Os índices de criminalidade estão caindo nos últimos anos no Brasil, especialmente em metrópoles como São Paulo. Segundo a Secretaria de Segurança Pública (SSP), em 2011, por exemplo, o estado de São Paulo fechou o ano pela primeira vez abaixo da taxa de 10 homicídios por grupo de 100 mil habitantes. Mesmo assim, a percepção da sociedade brasileira em relação aos responsáveis pelo combate à violência ainda é ruim. Segundo levantamento feito pelo Instituto de Pesquisa Econômica Aplicada (Ipea) em 2010, a polícia brasileira foi considerada lenta, ineficiente, incompetente, desrespeitosa e preconceituosa pela maioria dos entrevistados.

“A Polícia Militar tem uma imagem herdada da ditadura, quando era uma caixa- preta e impunha medo ao cidadão”, afirma o sociólogo Claudio Beato, professor da Universidade Federal de Minas Gerais (UFMG). “De certa forma, a polícia continua como uma incógnita para a população até hoje. A nossa policia se distanciou muito do cidadão.”

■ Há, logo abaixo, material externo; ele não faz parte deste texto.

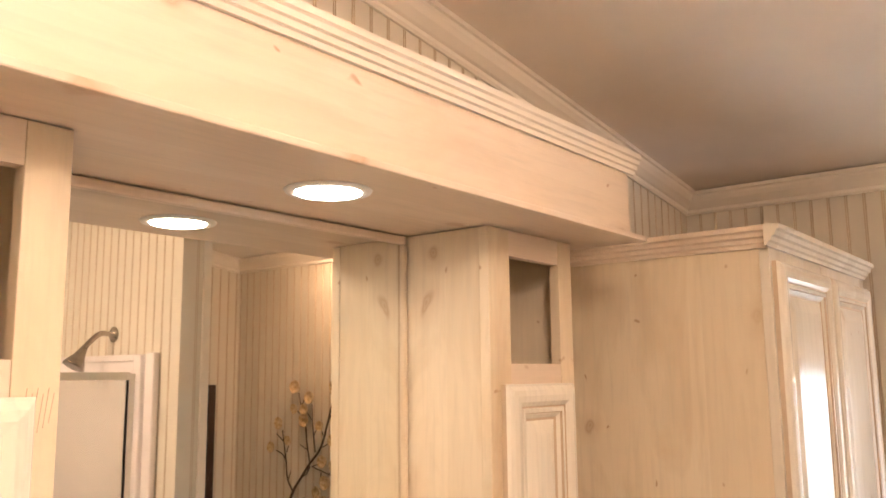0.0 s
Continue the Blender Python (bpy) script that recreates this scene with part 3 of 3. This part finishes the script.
faucet = thing("faucet", "brushed nickel two-handle faucet on the basin", "faucet", at=pose(-0.818, 0.793, ZT + 0.0185))
bm = bmesh.new()
rings = []
for s, zz in ((1.0, 0), (1.0, 0.010), (0.94, 0.016), (0.80, 0.021)):
    rings.append([bm.verts.new((0.027 * s * math.copysign(abs(math.cos(a)) ** 0.8, math.cos(a)), (0.078 * s) * math.copysign(abs(math.sin(a)) ** 0.6, math.sin(a)), zz)) for a in (2 * math.pi * i / 40 for i in range(40))])
for lo, hi in zip(rings, rings[1:]):
    for i in range(40):
        bm.faces.new((lo[i], lo[(i + 1) % 40], hi[(i + 1) % 40], hi[i])).smooth = True
bm.faces.new(rings[-1])
part("base_plate", bm, NICKEL, faucet)
bm = bmesh.new()
rings = []
for x, zc, hw, hh in ((-0.024, 0.016, 0.020, 0.006), (-0.010, 0.022, 0.024, 0.012), (0.018, 0.032, 0.022, 0.013), (0.050, 0.044, 0.019, 0.011), (0.082, 0.053, 0.018, 0.009), (0.108, 0.055, 0.018, 0.008), (0.119, 0.052, 0.016, 0.007)):
    rings.append([bm.verts.new((x, hw * math.cos(a), zc + hh * math.sin(a))) for a in (2 * math.pi * i / 18 for i in range(18))])
for lo, hi in zip(rings, rings[1:]):
    for i in range(18):
        bm.faces.new((lo[i], lo[(i + 1) % 18], hi[(i + 1) % 18], hi[i])).smooth = True
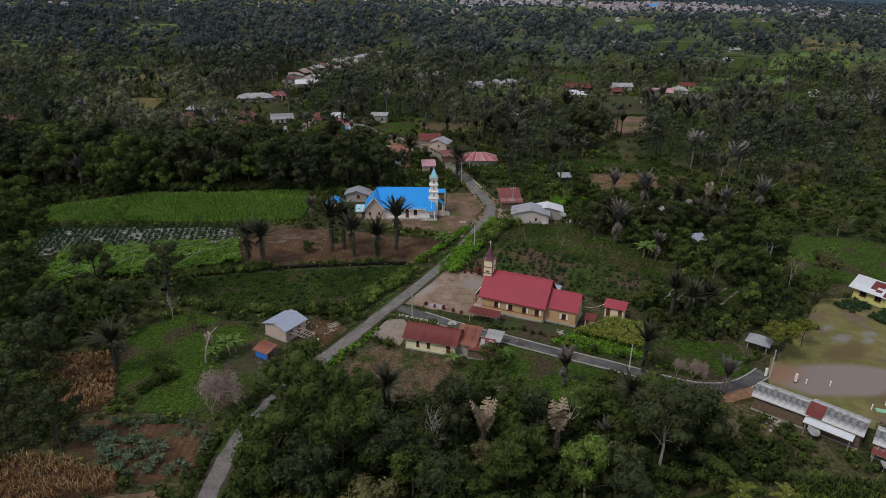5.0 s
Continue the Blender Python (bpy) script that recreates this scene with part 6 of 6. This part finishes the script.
PLANTED = [
    # palms over the brown field
    ("palm2", -39.8, 172.9, 1.2), ("palm2", -43.8, 173.4, 1.1), ("palm1", -24.6, 181.4, 1.15), ("palm1", -21.6, 183.0, 1.1), ("palm2", -18.6, 178.2, 1.15), ("palm2", -12.2, 175.8, 1.1), ("palm1", -8.2, 182.8, 1.15),
    ("low", -30.5, 181, 0.6), ("palmg", -33.6, 203.5, 0.75), ("ban2", 4.2, 185.6, 1.1), ("palm2", 9.2, 245.2, 1.3), ("palmg", 10.4, 243, 0.9), ("palm2", -7.5, 258.5, 1.3),
    # right of the road
    ("palmg", 49.9, 188.2, 1.15), ("palmg", 64.5, 214, 1.3), ("palmt", 84, 214, 0.9), ("palm1", 42.6, 248, 1.2), ("palmg", 58, 224, 1.0), ("ban1", 54.6, 178.6, 1.25), ("ban2", 56.0, 180.5, 1.1), ("palmg", 100, 214, 1.1),
    ("ban1", 67, 174, 1.2), ("ban2", 77.2, 221.6, 1.2), ("sparse", 104.5, 252, 1.3), ("tall2", 53.5, 203, 0.62), ("tall1", 57.5, 197.5, 0.55), ("tallg", 62.5, 199, 0.52), ("tall2", 68.5, 199, 0.6), ("tall2", 60.5, 190.5, 0.55),
    ("mid1", 64.5, 180, 0.8), ("sparse", 74, 183, 0.7), ("olive", 77, 200, 0.9), ("sparse", 68, 167, 0.8), ("umbrella", 82, 172, 0.9), ("umbrella", 86, 177, 1.0), ("light", 90, 181, 0.9), ("sparse", 94, 168, 1.1), ("sparse", 84, 163, 1.0),
    ("palm2", 54.5, 146.2, 0.95), ("palm2", 58.2, 147.0, 0.9), ("palm1", 51.5, 148.2, 0.85), ("low", 50, 152, 0.9), ("mid2", 55, 148, 0.8), ("mid2", 60, 150, 0.9), ("olive", 46.5, 152, 0.5), ("low", 57.5, 143, 0.8), ("light", 59.5, 140.5, 0.55),
    # playing field
    ("fieldtree", 65.4, 131.2, 1.0), ("light", 68.2, 134.4, 0.7), ("fieldtree", 73, 136.4, 0.7),
    # along the side road and the wood south of it
    ("palm1", 39.4, 127.2, 0.8), ("palmg", 24.4, 122.6, 0.8), ("palm2", 33.4, 114.6, 0.85), ("palm2", -5.5, 114.6, 0.95), ("sparse", 23.2, 111.2, 1.0), ("bare1", 1.9, 103.2, 1.3), ("palmt", 8.9, 103.0, 1.1), ("palmt", 19.5, 103.2, 1.05),
    ("bare1", 11.8, 119, 0.7), ("bare2", 47.2, 124.2, 0.7), ("bare2", 45.2, 126.2, 0.55), ("palmg", 51.0, 120.2, 0.7), ("clearl", 21.3, 93.4, 1.0), ("clear", 33.9, 101.0, 1.0), ("umbrella", 36, 108, 1.0), ("palmg", 27.5, 106, 0.6),
    ("betel", 38.6, 88.8, 1.05), ("betel", 44.1, 87.7, 1.0), ("betel", 37.6, 88.0, 0.75), ("betel", 35.0, 86.5, 0.6), ("betel", 33.6, 87.0, 0.65), ("tall2", 4, 108, 0.75), ("mid1", 14, 111, 1.0), ("mid1", 9, 113, 0.9), ("tall2", 17, 107, 0.7), ("mid1", 27, 110, 1.0), ("mid2", 30, 118, 0.8),
    ("olive", 40, 115, 0.6), ("tall2", 44, 109, 0.45), ("mid1", 49, 107, 0.55), ("mid2", 41, 105, 1.0), ("tall2", 26, 95, 0.75), ("mid1", 12, 97, 1.0), ("mid1", -1, 96, 1.0), ("mid1", 5, 92, 1.0), ("olive", -6.0, 87.5, 1.25), ("olive", 3.5, 87, 0.9), ("olive", 7.5, 88.5, 0.8), ("mid2", 14, 126.5, 0.55),
    ("mid2", 12.0, 128.3, 0.7), ("ban1", 5.2, 128.8, 0.8), ("ban1", 14.8, 130.4, 0.8), ("low", 14.2, 141.3, 0.45), ("mid1", 8, 86, 1.0), ("mid2", 20, 88, 1.0), ("mid1", 30, 86, 0.9), ("mid2", 54, 107, 0.5), ("mid2", 57, 110, 0.35),
    # the large trees over the road
    ("tallg", -15.5, 105.5, 1.05), ("tallg", -9.5, 111.5, 0.7), ("tallg", -19.0, 97.5, 0.9), ("tallg", -10.0, 97.0, 0.9), ("tallg", -20.3, 109.5, 0.82), ("tall2", -13.5, 91.0, 0.95), ("mid1", -8.5, 106, 1.1), ("mid1", -20.5, 91, 1.0), ("tall2", -6.0, 101, 0.8),
    # meadow and the house on the left
    ("bare2", -33.0, 113.2, 1.4), ("palm2", -54.2, 126.2, 1.05), ("ban2", -38.6, 130.2, 0.85), ("ban2", -35.6, 132.9, 1.1), ("ban1", -56.4, 110.8, 0.85), ("low", -22.8, 131.6, 0.65), ("bare1", -28.4, 125.0, 0.55), ("bare1", -51.4, 145.2, 0.8),
    ("palmt", -39.2, 131.4, 0.5), ("low", -18.5, 145.3, 0.6), ("mid2", -21.5, 146.8, 0.55), ("light", -46.0, 141.0, 0.45), ("mid1", -62, 138, 0.9), ("mid1", -68, 145, 1.0), ("mid2", -60, 150, 0.9), ("tall2", -75, 140, 0.6),
    ("light", -74, 128, 0.6), ("mid2", -45, 123, 0.5), ("light", -86, 200, 1.0),
    # bright trees in the forest edge
    ("light", -60, 234, 1.3), ("light", -31, 247, 1.6), ("light", -100, 238, 1.2),
    # thin palms behind the village
    ("palm1", 30, 318, 1.2), ("palm1", 24, 300, 1.2), ("palm2", 34, 292, 1.3), ("palmg", 38, 285, 1.2), ("palm1", 28, 282, 1.1), ("sparse", 42, 276, 1.2), ("palmg", -68, 262, 1.4), ("palmg", -88, 300, 1.4),
]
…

Esse estigma se reflete no nível de confiança da população. Um levantamento encomendado pela Rede Nossa São Paulo ao instituto Ibope mostra que 55% dos paulistanos não confiam na PM, índice que oscilou pouco nos últimos anos. Na pesquisa do Ipea, a rejeição da PM em todo o país é a maior entre as corporações policiais: 27,7%, enquanto a Civil tem 25,9% e a Federal 17,5%.

Comandante-geral da PM paulista , o coronel Álvaro Camilo reconhece a fama da corporação, mas se defende. “O cidadão espera que o policial seja uma espécie de homem perfeito”, afirma. “Nós tentamos mostrar que ele é um homem comum que está suscetível a erros. Se tiver ocorrido algum excesso, vamos investigar e punir os infratores.” A PM de São Paulo é a maior do país, com um efetivo de 85 000 homens.